Events api and sync tokens

I am trying to get all the events on all the projects in the past and then setup a daily scheduled job to incrementally fetch all the events occurred in past day.
This is what I am thinking of doing:
Get all the workspaces
Get all projects of the workspace
Get all events on each project.

I tried getting the events on the project, and the first request fails giving a sync token(as expected)
Bow when I use this sync token, I got today’s events data once and then ˆ dont get anything when I repeat the same process.
Also, is there a filter in request to get the last day events only?
And is the sync used for paging or is there any other purpose?

Thank you for your time

Hi, @Arun2,

The sync token used with our events endpoint is basically a cursor or checkpoint. When you fetch all of the events with the same cursor, it should give you back the same thing plus any new events (i.e. if your cursor is abcdef1234567890 and you got it at 1:00 PM, every time you pass abcdef1234567890 in the request you should get all of the events since 1:00 PM until the current time - the time of the request).
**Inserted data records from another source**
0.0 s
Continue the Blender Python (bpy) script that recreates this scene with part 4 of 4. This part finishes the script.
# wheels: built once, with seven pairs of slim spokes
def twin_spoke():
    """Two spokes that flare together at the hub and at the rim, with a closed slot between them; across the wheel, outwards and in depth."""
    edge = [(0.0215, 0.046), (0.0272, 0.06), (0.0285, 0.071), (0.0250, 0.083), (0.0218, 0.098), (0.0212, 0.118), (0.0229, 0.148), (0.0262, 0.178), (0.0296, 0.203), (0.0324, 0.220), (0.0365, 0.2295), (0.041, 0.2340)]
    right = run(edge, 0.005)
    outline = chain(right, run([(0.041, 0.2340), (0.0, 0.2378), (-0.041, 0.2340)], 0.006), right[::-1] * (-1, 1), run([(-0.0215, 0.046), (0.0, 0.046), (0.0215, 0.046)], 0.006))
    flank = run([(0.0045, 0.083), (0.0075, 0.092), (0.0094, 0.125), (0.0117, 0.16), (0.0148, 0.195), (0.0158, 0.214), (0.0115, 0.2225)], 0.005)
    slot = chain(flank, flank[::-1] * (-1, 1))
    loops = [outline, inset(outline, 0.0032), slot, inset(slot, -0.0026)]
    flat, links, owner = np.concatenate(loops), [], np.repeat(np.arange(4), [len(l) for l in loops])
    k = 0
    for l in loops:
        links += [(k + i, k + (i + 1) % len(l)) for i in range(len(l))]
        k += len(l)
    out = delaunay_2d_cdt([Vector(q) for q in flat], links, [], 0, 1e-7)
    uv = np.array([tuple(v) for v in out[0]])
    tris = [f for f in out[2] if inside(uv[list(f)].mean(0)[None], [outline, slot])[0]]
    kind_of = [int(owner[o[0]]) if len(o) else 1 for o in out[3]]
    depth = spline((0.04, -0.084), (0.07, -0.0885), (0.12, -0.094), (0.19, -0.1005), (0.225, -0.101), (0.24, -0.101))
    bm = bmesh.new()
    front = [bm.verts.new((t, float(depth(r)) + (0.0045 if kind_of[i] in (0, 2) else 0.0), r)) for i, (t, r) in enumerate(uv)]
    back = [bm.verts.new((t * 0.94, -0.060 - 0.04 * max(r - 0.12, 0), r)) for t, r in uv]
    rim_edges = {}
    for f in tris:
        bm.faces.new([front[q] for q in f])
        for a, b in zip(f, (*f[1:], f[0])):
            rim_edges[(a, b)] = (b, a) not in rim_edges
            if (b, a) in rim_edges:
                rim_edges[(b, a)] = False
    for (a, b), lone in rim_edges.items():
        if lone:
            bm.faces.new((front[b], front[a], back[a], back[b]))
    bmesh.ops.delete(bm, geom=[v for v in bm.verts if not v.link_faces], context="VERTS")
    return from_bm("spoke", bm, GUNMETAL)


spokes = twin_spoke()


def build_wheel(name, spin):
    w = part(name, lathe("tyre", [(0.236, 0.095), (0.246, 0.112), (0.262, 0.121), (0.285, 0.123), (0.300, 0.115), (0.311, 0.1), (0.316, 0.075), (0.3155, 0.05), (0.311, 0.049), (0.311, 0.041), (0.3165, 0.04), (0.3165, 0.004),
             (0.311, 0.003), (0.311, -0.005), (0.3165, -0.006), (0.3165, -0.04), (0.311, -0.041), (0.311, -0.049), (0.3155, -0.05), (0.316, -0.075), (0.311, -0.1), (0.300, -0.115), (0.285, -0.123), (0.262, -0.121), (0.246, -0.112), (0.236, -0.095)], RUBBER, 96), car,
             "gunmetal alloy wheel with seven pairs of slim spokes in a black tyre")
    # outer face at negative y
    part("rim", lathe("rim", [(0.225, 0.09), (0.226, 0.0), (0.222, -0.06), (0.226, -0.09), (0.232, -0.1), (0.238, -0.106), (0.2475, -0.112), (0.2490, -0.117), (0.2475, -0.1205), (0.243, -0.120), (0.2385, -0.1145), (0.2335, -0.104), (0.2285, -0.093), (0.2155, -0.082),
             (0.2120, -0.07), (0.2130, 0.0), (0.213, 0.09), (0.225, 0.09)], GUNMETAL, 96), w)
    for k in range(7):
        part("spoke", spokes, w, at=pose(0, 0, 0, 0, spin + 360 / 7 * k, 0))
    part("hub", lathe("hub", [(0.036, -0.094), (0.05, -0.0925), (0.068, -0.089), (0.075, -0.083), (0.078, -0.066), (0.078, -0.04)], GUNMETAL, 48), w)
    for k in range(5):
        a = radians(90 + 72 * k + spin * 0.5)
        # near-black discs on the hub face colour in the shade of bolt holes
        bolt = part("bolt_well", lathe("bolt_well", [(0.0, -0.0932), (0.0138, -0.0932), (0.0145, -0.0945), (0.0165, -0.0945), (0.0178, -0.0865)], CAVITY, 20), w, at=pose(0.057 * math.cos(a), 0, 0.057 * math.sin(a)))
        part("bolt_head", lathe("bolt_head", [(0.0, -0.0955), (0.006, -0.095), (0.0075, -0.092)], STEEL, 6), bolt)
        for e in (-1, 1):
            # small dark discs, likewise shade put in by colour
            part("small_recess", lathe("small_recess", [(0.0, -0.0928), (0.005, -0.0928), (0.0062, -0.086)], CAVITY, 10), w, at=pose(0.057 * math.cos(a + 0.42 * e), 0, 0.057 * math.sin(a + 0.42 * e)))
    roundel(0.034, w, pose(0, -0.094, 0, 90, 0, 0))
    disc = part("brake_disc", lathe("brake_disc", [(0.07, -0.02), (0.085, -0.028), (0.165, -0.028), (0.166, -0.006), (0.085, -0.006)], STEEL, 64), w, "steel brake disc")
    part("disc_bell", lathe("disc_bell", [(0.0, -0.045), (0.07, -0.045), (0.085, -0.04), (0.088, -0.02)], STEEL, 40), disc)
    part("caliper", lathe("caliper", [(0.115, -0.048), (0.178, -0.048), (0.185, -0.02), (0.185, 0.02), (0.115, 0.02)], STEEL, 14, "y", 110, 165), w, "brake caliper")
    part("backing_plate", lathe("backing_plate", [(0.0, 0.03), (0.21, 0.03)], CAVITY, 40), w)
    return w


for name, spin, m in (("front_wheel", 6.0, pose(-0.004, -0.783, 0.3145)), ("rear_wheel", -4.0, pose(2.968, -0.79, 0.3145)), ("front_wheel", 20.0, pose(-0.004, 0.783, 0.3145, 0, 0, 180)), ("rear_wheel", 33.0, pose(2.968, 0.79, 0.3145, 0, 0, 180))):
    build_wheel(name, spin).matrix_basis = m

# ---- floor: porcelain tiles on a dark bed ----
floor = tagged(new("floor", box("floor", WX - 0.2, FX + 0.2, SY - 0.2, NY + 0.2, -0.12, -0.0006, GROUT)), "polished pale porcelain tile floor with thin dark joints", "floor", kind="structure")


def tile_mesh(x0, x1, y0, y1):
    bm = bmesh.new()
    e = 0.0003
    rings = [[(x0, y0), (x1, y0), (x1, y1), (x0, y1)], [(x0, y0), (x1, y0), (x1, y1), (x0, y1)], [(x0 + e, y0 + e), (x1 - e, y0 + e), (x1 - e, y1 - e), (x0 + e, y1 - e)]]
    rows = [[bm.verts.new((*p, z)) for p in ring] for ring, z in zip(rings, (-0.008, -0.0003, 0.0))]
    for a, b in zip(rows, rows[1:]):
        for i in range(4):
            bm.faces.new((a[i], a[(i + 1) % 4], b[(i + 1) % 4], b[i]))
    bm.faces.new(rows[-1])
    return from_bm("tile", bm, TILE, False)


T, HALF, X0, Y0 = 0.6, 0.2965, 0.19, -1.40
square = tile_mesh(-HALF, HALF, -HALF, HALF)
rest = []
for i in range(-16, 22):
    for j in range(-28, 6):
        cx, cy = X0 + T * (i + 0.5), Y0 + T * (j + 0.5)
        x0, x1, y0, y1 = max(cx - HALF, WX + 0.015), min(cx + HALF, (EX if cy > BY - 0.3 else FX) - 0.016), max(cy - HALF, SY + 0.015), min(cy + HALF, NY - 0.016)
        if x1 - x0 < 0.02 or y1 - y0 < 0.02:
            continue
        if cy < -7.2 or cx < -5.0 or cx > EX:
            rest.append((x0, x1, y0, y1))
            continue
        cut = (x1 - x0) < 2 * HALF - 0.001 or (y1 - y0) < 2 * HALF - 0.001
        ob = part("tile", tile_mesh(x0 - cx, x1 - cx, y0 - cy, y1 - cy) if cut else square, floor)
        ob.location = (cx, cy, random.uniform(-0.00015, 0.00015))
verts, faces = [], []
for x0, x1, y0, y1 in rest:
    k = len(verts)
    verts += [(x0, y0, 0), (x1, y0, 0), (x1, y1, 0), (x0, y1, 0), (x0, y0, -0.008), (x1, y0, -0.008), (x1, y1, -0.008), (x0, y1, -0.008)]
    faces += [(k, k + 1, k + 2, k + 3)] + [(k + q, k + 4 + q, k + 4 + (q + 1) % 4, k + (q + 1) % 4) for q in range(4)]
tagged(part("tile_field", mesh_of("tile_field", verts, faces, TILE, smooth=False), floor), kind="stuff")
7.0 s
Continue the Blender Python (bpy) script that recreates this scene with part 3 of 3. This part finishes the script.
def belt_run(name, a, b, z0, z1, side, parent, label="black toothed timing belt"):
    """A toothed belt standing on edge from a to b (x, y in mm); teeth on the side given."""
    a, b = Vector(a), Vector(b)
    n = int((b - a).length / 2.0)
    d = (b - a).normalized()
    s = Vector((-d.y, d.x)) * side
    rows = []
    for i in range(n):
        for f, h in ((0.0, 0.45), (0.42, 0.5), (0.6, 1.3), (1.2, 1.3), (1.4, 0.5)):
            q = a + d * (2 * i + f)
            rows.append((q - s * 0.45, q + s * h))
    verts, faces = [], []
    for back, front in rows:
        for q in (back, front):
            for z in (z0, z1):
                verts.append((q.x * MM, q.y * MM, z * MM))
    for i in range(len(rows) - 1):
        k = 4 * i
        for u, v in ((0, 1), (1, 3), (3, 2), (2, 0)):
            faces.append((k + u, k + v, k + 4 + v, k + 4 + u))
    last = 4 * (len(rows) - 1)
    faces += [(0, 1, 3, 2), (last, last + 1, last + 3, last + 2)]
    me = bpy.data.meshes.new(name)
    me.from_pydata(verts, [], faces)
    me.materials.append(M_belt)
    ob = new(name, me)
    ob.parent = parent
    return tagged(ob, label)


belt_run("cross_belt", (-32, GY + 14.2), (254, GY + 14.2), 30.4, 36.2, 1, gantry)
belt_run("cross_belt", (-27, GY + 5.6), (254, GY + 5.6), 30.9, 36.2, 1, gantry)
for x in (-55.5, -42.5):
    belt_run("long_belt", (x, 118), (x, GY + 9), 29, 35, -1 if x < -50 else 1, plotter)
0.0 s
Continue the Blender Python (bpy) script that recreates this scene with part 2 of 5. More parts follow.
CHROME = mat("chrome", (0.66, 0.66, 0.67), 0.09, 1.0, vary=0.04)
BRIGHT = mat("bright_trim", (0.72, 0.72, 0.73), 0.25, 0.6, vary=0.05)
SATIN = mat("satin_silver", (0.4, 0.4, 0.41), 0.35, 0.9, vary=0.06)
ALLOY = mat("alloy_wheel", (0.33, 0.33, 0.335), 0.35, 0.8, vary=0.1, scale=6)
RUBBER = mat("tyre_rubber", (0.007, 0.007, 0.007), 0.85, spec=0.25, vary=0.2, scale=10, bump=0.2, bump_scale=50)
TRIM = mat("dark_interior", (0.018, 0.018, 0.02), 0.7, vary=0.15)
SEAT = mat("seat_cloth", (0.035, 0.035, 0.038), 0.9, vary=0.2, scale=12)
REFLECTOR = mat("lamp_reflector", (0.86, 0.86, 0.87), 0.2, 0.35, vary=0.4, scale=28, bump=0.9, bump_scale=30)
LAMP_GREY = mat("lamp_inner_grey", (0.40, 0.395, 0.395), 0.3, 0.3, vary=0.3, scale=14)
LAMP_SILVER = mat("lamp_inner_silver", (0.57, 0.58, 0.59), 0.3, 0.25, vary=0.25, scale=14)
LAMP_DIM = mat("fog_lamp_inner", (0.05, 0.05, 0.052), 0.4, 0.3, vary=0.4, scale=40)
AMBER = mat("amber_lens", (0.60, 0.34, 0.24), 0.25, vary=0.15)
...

Note that making a request to the events endpoint will pass back a new cursor that represents “now” (the time the request was made), so if you make a subsequent request with the new cursor, you will only get the events that happened since that time.

Our events are intended to be used for something close to real-time updates, and using them once per day is stretching things a bit; they do expire after a short while. They are also only a best-effort resource for real-time sync and sometimes (particularly if Asana is having an issue) they can end up getting lost.

If you have a paid Asana organization or team, however, you can use our search API to more reliably get exactly what you’re looking for with the modified_at.before and modified_at.after filters. Note that our search API doesn’t support pagination in quite the same way as our other API endpoints, but there is a workaround described in that document for using the creation time of the task to get the effect of being able to paginate through the results. I’d recommend this approach for getting all task modifications that have happened across an entire organization, as it’s much faster and more efficient than requesting updates for every project.

Hi Matt
Thanks for the info. This is helpful. But just to be clear that I understood properyl:

  1. I make 1st request at 1pm and got a token abc12 and no data as no token was passed
  2. Make request at 1pm with token abc12, and you get all data from 12-1 and also get a new token(lets call it abc13)
  3. If I make a request again at 2pm with abc13 token, I will get all events from 1-2 and a new token abc14 and so on.

Question here:
If I make a call at 2pm with token abc12 instead of abc13, would it give all events from 12-2?

Also can i use the same token for all resources? I see that only some of the resources are giving events and the I get a token too old error for the other resources. Please confirm.